# [Information provided]
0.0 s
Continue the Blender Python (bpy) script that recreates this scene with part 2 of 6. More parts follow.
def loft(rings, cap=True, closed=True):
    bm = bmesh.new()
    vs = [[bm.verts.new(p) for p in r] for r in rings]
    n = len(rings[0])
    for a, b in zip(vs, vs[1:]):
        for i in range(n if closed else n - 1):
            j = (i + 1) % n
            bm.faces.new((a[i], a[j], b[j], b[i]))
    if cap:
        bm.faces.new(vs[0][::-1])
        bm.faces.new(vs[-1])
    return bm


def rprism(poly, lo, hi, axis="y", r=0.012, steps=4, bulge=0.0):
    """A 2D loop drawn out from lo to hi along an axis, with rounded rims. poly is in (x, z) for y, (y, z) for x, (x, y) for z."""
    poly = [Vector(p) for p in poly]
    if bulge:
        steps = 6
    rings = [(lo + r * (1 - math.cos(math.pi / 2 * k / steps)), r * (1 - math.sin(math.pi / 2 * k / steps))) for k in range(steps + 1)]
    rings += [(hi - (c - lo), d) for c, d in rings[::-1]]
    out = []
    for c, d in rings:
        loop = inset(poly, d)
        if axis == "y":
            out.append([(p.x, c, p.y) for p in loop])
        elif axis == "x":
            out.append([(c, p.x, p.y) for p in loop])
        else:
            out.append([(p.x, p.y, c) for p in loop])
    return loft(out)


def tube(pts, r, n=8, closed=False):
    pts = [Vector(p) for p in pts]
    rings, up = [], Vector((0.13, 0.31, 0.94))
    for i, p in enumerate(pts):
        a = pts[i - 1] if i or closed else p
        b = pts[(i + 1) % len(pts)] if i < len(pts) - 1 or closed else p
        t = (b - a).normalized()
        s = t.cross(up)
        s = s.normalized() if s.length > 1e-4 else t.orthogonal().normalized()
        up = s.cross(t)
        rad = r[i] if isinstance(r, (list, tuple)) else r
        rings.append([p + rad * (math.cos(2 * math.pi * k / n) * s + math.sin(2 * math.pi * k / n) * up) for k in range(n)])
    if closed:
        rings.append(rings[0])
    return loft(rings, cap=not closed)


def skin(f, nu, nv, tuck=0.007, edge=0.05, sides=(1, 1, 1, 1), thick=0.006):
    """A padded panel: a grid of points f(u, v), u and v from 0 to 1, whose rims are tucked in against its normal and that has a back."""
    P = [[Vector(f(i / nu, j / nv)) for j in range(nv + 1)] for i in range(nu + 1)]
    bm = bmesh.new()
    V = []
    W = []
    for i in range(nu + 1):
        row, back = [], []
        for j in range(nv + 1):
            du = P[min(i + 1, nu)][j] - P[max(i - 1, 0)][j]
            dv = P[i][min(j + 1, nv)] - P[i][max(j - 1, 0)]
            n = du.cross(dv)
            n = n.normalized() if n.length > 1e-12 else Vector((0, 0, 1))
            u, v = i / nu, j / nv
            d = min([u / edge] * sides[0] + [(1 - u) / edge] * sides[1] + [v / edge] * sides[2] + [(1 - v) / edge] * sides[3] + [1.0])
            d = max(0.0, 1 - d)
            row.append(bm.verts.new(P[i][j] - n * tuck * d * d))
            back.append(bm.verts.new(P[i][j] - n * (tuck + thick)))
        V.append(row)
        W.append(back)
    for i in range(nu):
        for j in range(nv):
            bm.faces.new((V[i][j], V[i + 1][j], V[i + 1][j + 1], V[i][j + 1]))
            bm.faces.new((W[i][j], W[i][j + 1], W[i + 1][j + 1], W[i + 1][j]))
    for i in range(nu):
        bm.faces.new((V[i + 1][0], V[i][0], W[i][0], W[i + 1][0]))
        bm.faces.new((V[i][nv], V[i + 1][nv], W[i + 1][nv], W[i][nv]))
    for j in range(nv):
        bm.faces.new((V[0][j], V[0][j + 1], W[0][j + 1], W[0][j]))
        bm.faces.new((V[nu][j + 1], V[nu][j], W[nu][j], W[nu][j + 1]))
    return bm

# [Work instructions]
Quote exactly the stretch of lines above that starts at the first one and ends at the line with "return loft(rings, cap=not closed)", and nothing beyond it.

# [Solution for this problem]
0.0 s
Continue the Blender Python (bpy) script that recreates this scene with part 2 of 6. More parts follow.
def loft(rings, cap=True, closed=True):
    bm = bmesh.new()
    vs = [[bm.verts.new(p) for p in r] for r in rings]
    n = len(rings[0])
    for a, b in zip(vs, vs[1:]):
        for i in range(n if closed else n - 1):
            j = (i + 1) % n
            bm.faces.new((a[i], a[j], b[j], b[i]))
    if cap:
        bm.faces.new(vs[0][::-1])
        bm.faces.new(vs[-1])
    return bm


def rprism(poly, lo, hi, axis="y", r=0.012, steps=4, bulge=0.0):
    """A 2D loop drawn out from lo to hi along an axis, with rounded rims. poly is in (x, z) for y, (y, z) for x, (x, y) for z."""
    poly = [Vector(p) for p in poly]
    if bulge:
        steps = 6
    rings = [(lo + r * (1 - math.cos(math.pi / 2 * k / steps)), r * (1 - math.sin(math.pi / 2 * k / steps))) for k in range(steps + 1)]
    rings += [(hi - (c - lo), d) for c, d in rings[::-1]]
    out = []
    for c, d in rings:
        loop = inset(poly, d)
        if axis == "y":
            out.append([(p.x, c, p.y) for p in loop])
        elif axis == "x":
            out.append([(c, p.x, p.y) for p in loop])
        else:
            out.append([(p.x, p.y, c) for p in loop])
    return loft(out)


def tube(pts, r, n=8, closed=False):
    pts = [Vector(p) for p in pts]
    rings, up = [], Vector((0.13, 0.31, 0.94))
    for i, p in enumerate(pts):
        a = pts[i - 1] if i or closed else p
        b = pts[(i + 1) % len(pts)] if i < len(pts) - 1 or closed else p
        t = (b - a).normalized()
        s = t.cross(up)
        s = s.normalized() if s.length > 1e-4 else t.orthogonal().normalized()
        up = s.cross(t)
        rad = r[i] if isinstance(r, (list, tuple)) else r
        rings.append([p + rad * (math.cos(2 * math.pi * k / n) * s + math.sin(2 * math.pi * k / n) * up) for k in range(n)])
    if closed:
        rings.append(rings[0])
    return loft(rings, cap=not closed)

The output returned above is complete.